GOAL: Write out every entry exactly as given, but omit the pictures.

-----

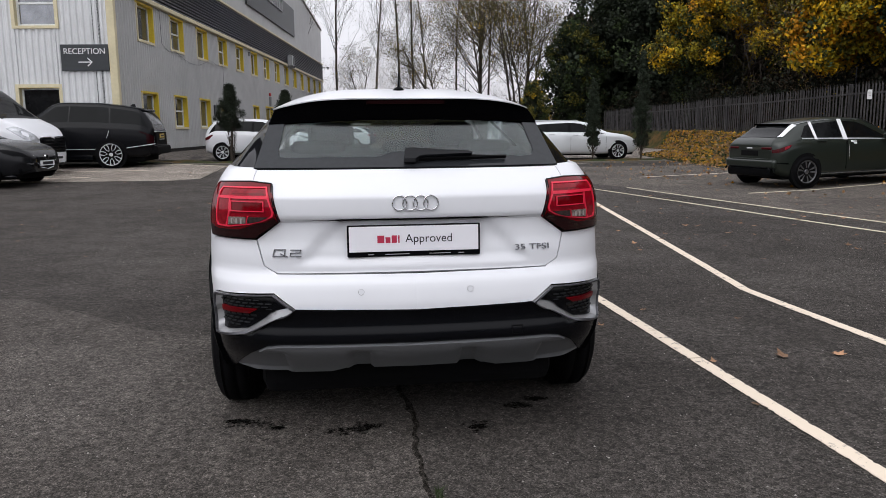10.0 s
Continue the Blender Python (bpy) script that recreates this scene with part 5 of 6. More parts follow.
def supermini(label, m, paint, rim):
    c, s = parked_car(label, m, paint, 4.035, 1.734, sm_belt, sm_top, sm_w, sm_rw, (0.60, 3.16), 0.305, rim, sm_win, [(0.06, 0.27, 0.31, 0.30), (2.22, 2.94, 0.29, 0.31)], spokes=8, rim_k=0.72, bow=((0.04, 0.006, 0.008, 0.030), (0.12, 0.010, 0.010, 0.022), (0.212, 0.022, 0.012, 0.011)))
    for g in (1, -1):
        panel("tail_lamp", [(0.012, g * 0.480), (0.16, g * 0.472), (0.30, g * 0.482), (0.27, g * 0.545), (0.14, g * 0.585), (0.012, g * 0.580)], s, LAMP_DEEP, c, step=0.05, out=0.008, thick=0.02, label="dark red tail lamp", flip=(g > 0))
        panel("head_lamp", [(3.14, g * 0.462), (3.46, g * 0.44), (3.74, g * 0.45), (3.80, g * 0.49), (3.70, g * 0.535), (3.46, g * 0.515)], s, HEAD_LAMP, c, step=0.05, out=0.008, thick=0.02, label="swept clear head lamp", flip=(g > 0))
        panel("lamp_liner", [(3.30, g * 0.468), (3.60, g * 0.462), (3.66, g * 0.49), (3.50, g * 0.498)], s, BLACK_GLOSS, c, step=0.05, out=0.012, thick=0.012, flip=(g > 0))
        panel("fog_surround", [(3.72, g * 0.735), (3.92, g * 0.705), (3.95, g * 0.765), (3.78, g * 0.78)], s, BLACK_GLOSS, c, step=0.05, out=0.006, thick=0.02, flip=(g > 0))
        panel("fog_trim", [(3.68, g * 0.718), (3.92, g * 0.69), (3.92, g * 0.703), (3.70, g * 0.732)], s, SATIN, c, step=0.05, out=0.010, thick=0.02, flip=(g > 0))
        part("door_mirror", box_bm((min(g * 0.83, g * 1.00), 2.52, 0.945), (max(g * 0.83, g * 1.00), 2.67, 1.075), 0.05, 4), paint, c)
        part("mirror_foot", box_bm((min(g * 0.80, g * 0.90), 2.58, 0.915), (max(g * 0.80, g * 0.90), 2.65, 0.95), 0.01), BLACK_PLASTIC, c)
        for yy in (0.95, 1.80):
            panel("door_handle", [(yy, g * 0.52), (yy + 0.18, g * 0.52), (yy + 0.18, g * 0.535), (yy, g * 0.535)], s, paint, c, step=0.1, out=0.03, thick=0.03, flip=(g > 0))
        for yy in (0.90, 1.68, 2.82):
            part("door_seam", box_bm((min(g * 0.855, g * 0.8690), yy, 0.36), (max(g * 0.855, g * 0.8690), yy + 0.006, 0.86)), DARK, c)
        part("sill_strip", box_bm((min(g * 0.83, g * 0.855), 1.00, 0.235), (max(g * 0.83, g * 0.855), 2.80, 0.262)), BLACK_PLASTIC, c)
    part("plate", box_bm((-0.26, 4.015, 0.42), (0.26, 4.05, 0.53)), PLATE_WHITE, c)
    part("grille", box_bm((-0.50, 3.86, 0.46), (0.50, 4.04, 0.62), 0.03, 3), BLACK_GLOSS, c)
    part("lower_grille", box_bm((-0.46, 3.92, 0.28), (0.46, 4.03, 0.38), 0.02), BLACK_GLOSS, c)
    part("roof_spoiler", box_bm((-0.48, 0.24, 1.345), (0.48, 0.46, 1.385), 0.012), paint, c)
    part("rear_wiper", box_bm((-0.20, 0.085, 1.13), (0.12, 0.105, 1.15), 0.008), BLACK_PLASTIC, c)
    return c


supermini("white supermini hatchback parked behind the kerbed bed", pose(-5.02, 23.71, 0.27, 0, 0, -90) @ Matrix.Scale(0.935, 4), WHITE_PAINT, ALLOY)

# silver estate
SILVER = mat("silver_car_paint", (0.66, 0.68, 0.70), 0.35, metal=0.15, coat=0.8, grain=0.03, scale=100)
es_belt = [(0, 0.86), (0.4, 0.98), (1.5, 0.96), (3.0, 0.92), (3.5, 0.90), (4.2, 0.80), (4.55, 0.66), (4.7, 0.5)]
es_top = [(0, 0.90), (0.10, 1.06), (0.55, 1.33), (1.0, 1.40), (2.0, 1.43), (2.6, 1.39), (3.1, 1.18), (3.5, 1.0), (4.1, 0.91), (4.5, 0.76), (4.7, 0.54)]
es_w = [(0, 0.74), (0.1, 0.82), (0.5, 0.895), (1.2, 0.913), (3.4, 0.913), (4.2, 0.86), (4.55, 0.72), (4.7, 0.52)]
es_rw = [(0, 0.64), (0.6, 0.58), (1.2, 0.57), (2.4, 0.57), (3.1, 0.64), (3.6, 0.74), (4.3, 0.68), (4.7, 0.44)]
es_win = [[(0.42, 0.12), (1.12, 0.04), (1.15, 0.92), (0.66, 0.85)], [(1.18, 0.04), (1.95, 0.03), (1.98, 0.97), (1.21, 0.92)], [(2.04, 0.03), (3.35, 0.06), (2.9, 0.55), (2.45, 0.95), (2.06, 0.97)]]


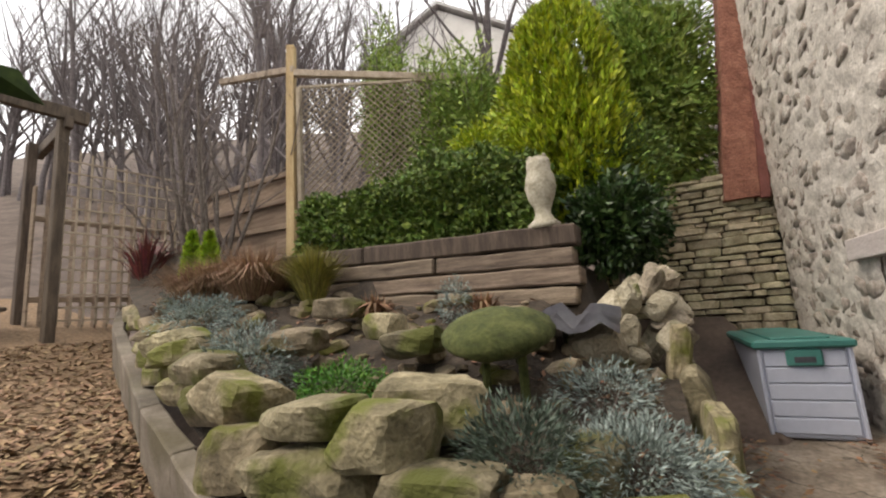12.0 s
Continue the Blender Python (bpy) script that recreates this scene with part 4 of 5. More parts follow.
# pot and box ball on its plinth
pe = thing("pot_plinth", "mossy stacked stone blocks under the pot", "plinth", (0.34, 0.1, 1.06))
for k, (w, z, h) in enumerate(((0.3, 0.06, 0.12), (0.27, 0.165, 0.09), (0.28, 0.235, 0.05))):
    b = part("plinth_stone", rough_block(w, w, h, 500 + k, 0.014, 0.01, 4), M_ROCK, pe)
    b.matrix_local = pose(0, 0, z, 0, 0, 28 + 3 * k)
pot = thing("plant_pot", "square textured cast-stone pot with a clipped box ball", "plant pot", (0.34, 0.1, 1.32), 28)
bm = bmesh.new()
box(bm, -0.12, 0.12, -0.12, 0.12, 0, 0.19)
for v in bm.verts:
    k = 0.88 if v.co.z < 0.1 else 1
    v.co.x *= k
    v.co.y *= k
bmesh.ops.subdivide_edges(bm, edges=bm.edges[:], cuts=7, use_grid_fill=True)
for v in bm.verts:
    if 0.01 < v.co.z < 0.175 and (abs(v.co.x) > 0.09 or abs(v.co.y) > 0.09):
        v.co += Vector((v.co.x, v.co.y, 0)).normalized() * 0.007 * noise.noise(v.co * 60)
part("pot_body", bm, M_POT, pot)
part("rim", boxed(-0.125, 0.125, -0.125, 0.125, 0.185, 0.205, 0.006), M_POT, pot)
ob = leaf_cloud(2600, ball((0, 0, 0.34), (0.15, 0.15, 0.15), 0.6, 0.1), 0.017, 8, 0.5, 0.55).make("box_ball", M_TOPI)
ob.parent = pot
bm = bmesh.new()
for a in range(7):
    tube(bm, [(0.01 * cos(a), 0.01 * sin(a), 0.19), (0.08 * cos(a), 0.08 * sin(a), 0.36)], [0.006, 0.003], 5)
part("stem", bm, M_TWIG, pot)

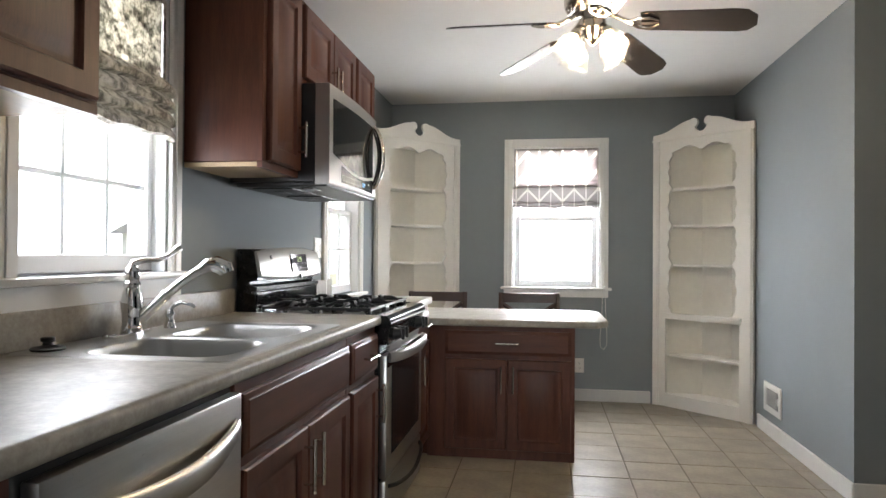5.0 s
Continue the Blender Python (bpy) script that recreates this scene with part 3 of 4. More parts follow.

-----

EXPECTED ANSWER:
10.0 s
Continue the Blender Python (bpy) script that recreates this scene with part 5 of 6. More parts follow.
def supermini(label, m, paint, rim):
    c, s = parked_car(label, m, paint, 4.035, 1.734, sm_belt, sm_top, sm_w, sm_rw, (0.60, 3.16), 0.305, rim, sm_win, [(0.06, 0.27, 0.31, 0.30), (2.22, 2.94, 0.29, 0.31)], spokes=8, rim_k=0.72, bow=((0.04, 0.006, 0.008, 0.030), (0.12, 0.010, 0.010, 0.022), (0.212, 0.022, 0.012, 0.011)))
    for g in (1, -1):
        panel("tail_lamp", [(0.012, g * 0.480), (0.16, g * 0.472), (0.30, g * 0.482), (0.27, g * 0.545), (0.14, g * 0.585), (0.012, g * 0.580)], s, LAMP_DEEP, c, step=0.05, out=0.008, thick=0.02, label="dark red tail lamp", flip=(g > 0))
        panel("head_lamp", [(3.14, g * 0.462), (3.46, g * 0.44), (3.74, g * 0.45), (3.80, g * 0.49), (3.70, g * 0.535), (3.46, g * 0.515)], s, HEAD_LAMP, c, step=0.05, out=0.008, thick=0.02, label="swept clear head lamp", flip=(g > 0))
        panel("lamp_liner", [(3.30, g * 0.468), (3.60, g * 0.462), (3.66, g * 0.49), (3.50, g * 0.498)], s, BLACK_GLOSS, c, step=0.05, out=0.012, thick=0.012, flip=(g > 0))
        panel("fog_surround", [(3.72, g * 0.735), (3.92, g * 0.705), (3.95, g * 0.765), (3.78, g * 0.78)], s, BLACK_GLOSS, c, step=0.05, out=0.006, thick=0.02, flip=(g > 0))
        panel("fog_trim", [(3.68, g * 0.718), (3.92, g * 0.69), (3.92, g * 0.703), (3.70, g * 0.732)], s, SATIN, c, step=0.05, out=0.010, thick=0.02, flip=(g > 0))
        part("door_mirror", box_bm((min(g * 0.83, g * 1.00), 2.52, 0.945), (max(g * 0.83, g * 1.00), 2.67, 1.075), 0.05, 4), paint, c)
        part("mirror_foot", box_bm((min(g * 0.80, g * 0.90), 2.58, 0.915), (max(g * 0.80, g * 0.90), 2.65, 0.95), 0.01), BLACK_PLASTIC, c)
        for yy in (0.95, 1.80):
            panel("door_handle", [(yy, g * 0.52), (yy + 0.18, g * 0.52), (yy + 0.18, g * 0.535), (yy, g * 0.535)], s, paint, c, step=0.1, out=0.03, thick=0.03, flip=(g > 0))
        for yy in (0.90, 1.68, 2.82):
            part("door_seam", box_bm((min(g * 0.855, g * 0.8690), yy, 0.36), (max(g * 0.855, g * 0.8690), yy + 0.006, 0.86)), DARK, c)
        part("sill_strip", box_bm((min(g * 0.83, g * 0.855), 1.00, 0.235), (max(g * 0.83, g * 0.855), 2.80, 0.262)), BLACK_PLASTIC, c)
    part("plate", box_bm((-0.26, 4.015, 0.42), (0.26, 4.05, 0.53)), PLATE_WHITE, c)
    part("grille", box_bm((-0.50, 3.86, 0.46), (0.50, 4.04, 0.62), 0.03, 3), BLACK_GLOSS, c)
    part("lower_grille", box_bm((-0.46, 3.92, 0.28), (0.46, 4.03, 0.38), 0.02), BLACK_GLOSS, c)
    part("roof_spoiler", box_bm((-0.48, 0.24, 1.345), (0.48, 0.46, 1.385), 0.012), paint, c)
    part("rear_wiper", box_bm((-0.20, 0.085, 1.13), (0.12, 0.105, 1.15), 0.008), BLACK_PLASTIC, c)
    return c


supermini("white supermini hatchback parked behind the kerbed bed", pose(-5.02, 23.71, 0.27, 0, 0, -90) @ Matrix.Scale(0.935, 4), WHITE_PAINT, ALLOY)

# silver estate
SILVER = mat("silver_car_paint", (0.66, 0.68, 0.70), 0.35, metal=0.15, coat=0.8, grain=0.03, scale=100)
es_belt = [(0, 0.86), (0.4, 0.98), (1.5, 0.96), (3.0, 0.92), (3.5, 0.90), (4.2, 0.80), (4.55, 0.66), (4.7, 0.5)]
es_top = [(0, 0.90), (0.10, 1.06), (0.55, 1.33), (1.0, 1.40), (2.0, 1.43), (2.6, 1.39), (3.1, 1.18), (3.5, 1.0), (4.1, 0.91), (4.5, 0.76), (4.7, 0.54)]
es_w = [(0, 0.74), (0.1, 0.82), (0.5, 0.895), (1.2, 0.913), (3.4, 0.913), (4.2, 0.86), (4.55, 0.72), (4.7, 0.52)]
es_rw = [(0, 0.64), (0.6, 0.58), (1.2, 0.57), (2.4, 0.57), (3.1, 0.64), (3.6, 0.74), (4.3, 0.68), (4.7, 0.44)]
es_win = [[(0.42, 0.12), (1.12, 0.04), (1.15, 0.92), (0.66, 0.85)], [(1.18, 0.04), (1.95, 0.03), (1.98, 0.97), (1.21, 0.92)], [(2.04, 0.03), (3.35, 0.06), (2.9, 0.55), (2.45, 0.95), (2.06, 0.97)]]


12.0 s
Continue the Blender Python (bpy) script that recreates this scene with part 4 of 5. More parts follow.
# pot and box ball on its plinth
pe = thing("pot_plinth", "mossy stacked stone blocks under the pot", "plinth", (0.34, 0.1, 1.06))
for k, (w, z, h) in enumerate(((0.3, 0.06, 0.12), (0.27, 0.165, 0.09), (0.28, 0.235, 0.05))):
    b = part("plinth_stone", rough_block(w, w, h, 500 + k, 0.014, 0.01, 4), M_ROCK, pe)
    b.matrix_local = pose(0, 0, z, 0, 0, 28 + 3 * k)
pot = thing("plant_pot", "square textured cast-stone pot with a clipped box ball", "plant pot", (0.34, 0.1, 1.32), 28)
bm = bmesh.new()
box(bm, -0.12, 0.12, -0.12, 0.12, 0, 0.19)
for v in bm.verts:
    k = 0.88 if v.co.z < 0.1 else 1
    v.co.x *= k
    v.co.y *= k
bmesh.ops.subdivide_edges(bm, edges=bm.edges[:], cuts=7, use_grid_fill=True)
for v in bm.verts:
    if 0.01 < v.co.z < 0.175 and (abs(v.co.x) > 0.09 or abs(v.co.y) > 0.09):
        v.co += Vector((v.co.x, v.co.y, 0)).normalized() * 0.007 * noise.noise(v.co * 60)
part("pot_body", bm, M_POT, pot)
part("rim", boxed(-0.125, 0.125, -0.125, 0.125, 0.185, 0.205, 0.006), M_POT, pot)
ob = leaf_cloud(2600, ball((0, 0, 0.34), (0.15, 0.15, 0.15), 0.6, 0.1), 0.017, 8, 0.5, 0.55).make("box_ball", M_TOPI)
ob.parent = pot
bm = bmesh.new()
for a in range(7):
    tube(bm, [(0.01 * cos(a), 0.01 * sin(a), 0.19), (0.08 * cos(a), 0.08 * sin(a), 0.36)], [0.006, 0.003], 5)
part("stem", bm, M_TWIG, pot)

5.0 s
Continue the Blender Python (bpy) script that recreates this scene with part 3 of 4. More parts follow.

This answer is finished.